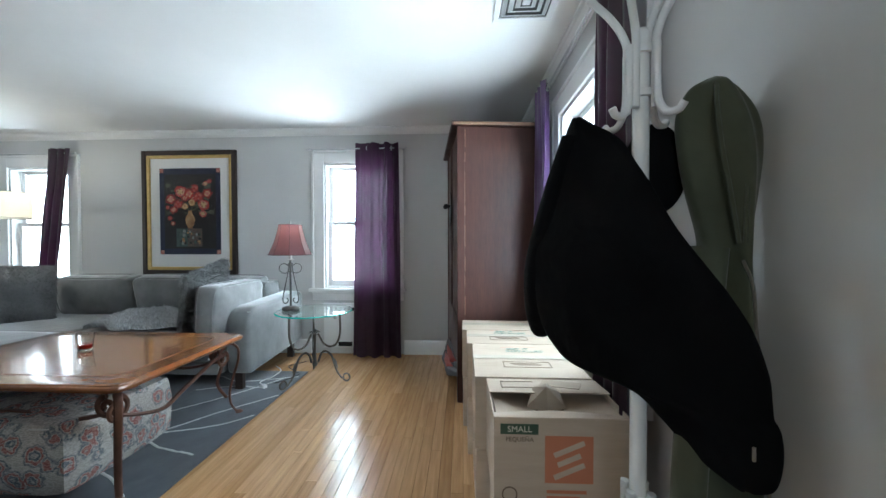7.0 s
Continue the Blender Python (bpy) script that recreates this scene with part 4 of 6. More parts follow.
fur_cushion(-3.49, 5.32, 0.685, 0.535, 0.48, 0.20, pose(0, 0, 0, 0, 0, 40) @ pose(0, 0, 0, -14), "dark grey faux-fur throw pillow against the sofa back", 31, 22000, 0.020)
fur_cushion(-1.715, 5.235, 0.70, 0.52, 0.49, 0.16, pose(0, 0, 0, 0, 11, 0) @ pose(0, 0, 0, 0, 0, 96) @ pose(0, 0, 0, 0, -10, 0), "shaggy grey faux-fur pillow leaning by the arm", 32, 24000, 0.027)


def fur_throw_blanket():
    t = thing("fur_throw", -2.17, 5.20, 0.468, "pale grey shaggy throw spread on the seat", "throw")
    bm = bmesh.new()
    n, m = 30, 20
    grid = []
    for j in range(m + 1):
        row = []
        for i in range(n + 1):
            u, v = i / n, j / m
            x = (1 - v) * (-0.31 + 0.68 * u) + v * (-0.53 + 0.75 * u) + 0.02 * math.sin(7 * v + 2 * u)
            y = (1 - v) * (-0.21 + 0.04 * u - 0.08 * math.exp(-((u - 0.42) ** 2) * 14)) + v * (0.40 - 0.02 * math.sin(9 * u)) + 0.015 * math.sin(8 * u)
            z = 0.022 + 0.022 * noise.noise(Vector((u * 6, v * 5, 2))) + 0.028 * math.exp(-((u - 0.30 - 0.12 * v) ** 2) * 50) + 0.05 * max(0, v - 0.8)
            z -= 2.0 * max(0.0, -0.27 - y) ** 1.5
            row.append(bm.verts.new((x, y, z)))
        grid.append(row)
    for a, b in zip(grid, grid[1:]):
        for i in range(n):
            bm.faces.new((a[i], a[i + 1], b[i + 1], b[i]))
    body = part("throw_cloth", bm, fur_throw, t)
    fur(body, 38000, 0.040, 0.0032, fur_throw, 40, (0.1, -0.25, 0.0), "", True)


fur_throw_blanket()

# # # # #

▸ Task requirements
Lines from the one containing "Continue the Blender" through the final line are to be given again verbatim, with nothing before or after.

▸ Result of this exercise
Continue the Blender Python (bpy) script that recreates this scene with part 4 of 6. More parts follow.
fur_cushion(-3.49, 5.32, 0.685, 0.535, 0.48, 0.20, pose(0, 0, 0, 0, 0, 40) @ pose(0, 0, 0, -14), "dark grey faux-fur throw pillow against the sofa back", 31, 22000, 0.020)
fur_cushion(-1.715, 5.235, 0.70, 0.52, 0.49, 0.16, pose(0, 0, 0, 0, 11, 0) @ pose(0, 0, 0, 0, 0, 96) @ pose(0, 0, 0, 0, -10, 0), "shaggy grey faux-fur pillow leaning by the arm", 32, 24000, 0.027)


def fur_throw_blanket():
    t = thing("fur_throw", -2.17, 5.20, 0.468, "pale grey shaggy throw spread on the seat", "throw")
    bm = bmesh.new()
    n, m = 30, 20
    grid = []
    for j in range(m + 1):
        row = []
        for i in range(n + 1):
            u, v = i / n, j / m
            x = (1 - v) * (-0.31 + 0.68 * u) + v * (-0.53 + 0.75 * u) + 0.02 * math.sin(7 * v + 2 * u)
            y = (1 - v) * (-0.21 + 0.04 * u - 0.08 * math.exp(-((u - 0.42) ** 2) * 14)) + v * (0.40 - 0.02 * math.sin(9 * u)) + 0.015 * math.sin(8 * u)
            z = 0.022 + 0.022 * noise.noise(Vector((u * 6, v * 5, 2))) + 0.028 * math.exp(-((u - 0.30 - 0.12 * v) ** 2) * 50) + 0.05 * max(0, v - 0.8)
            z -= 2.0 * max(0.0, -0.27 - y) ** 1.5
            row.append(bm.verts.new((x, y, z)))
        grid.append(row)
    for a, b in zip(grid, grid[1:]):
        for i in range(n):
            bm.faces.new((a[i], a[i + 1], b[i + 1], b[i]))
    body = part("throw_cloth", bm, fur_throw, t)
    fur(body, 38000, 0.040, 0.0032, fur_throw, 40, (0.1, -0.25, 0.0), "", True)


fur_throw_blanket()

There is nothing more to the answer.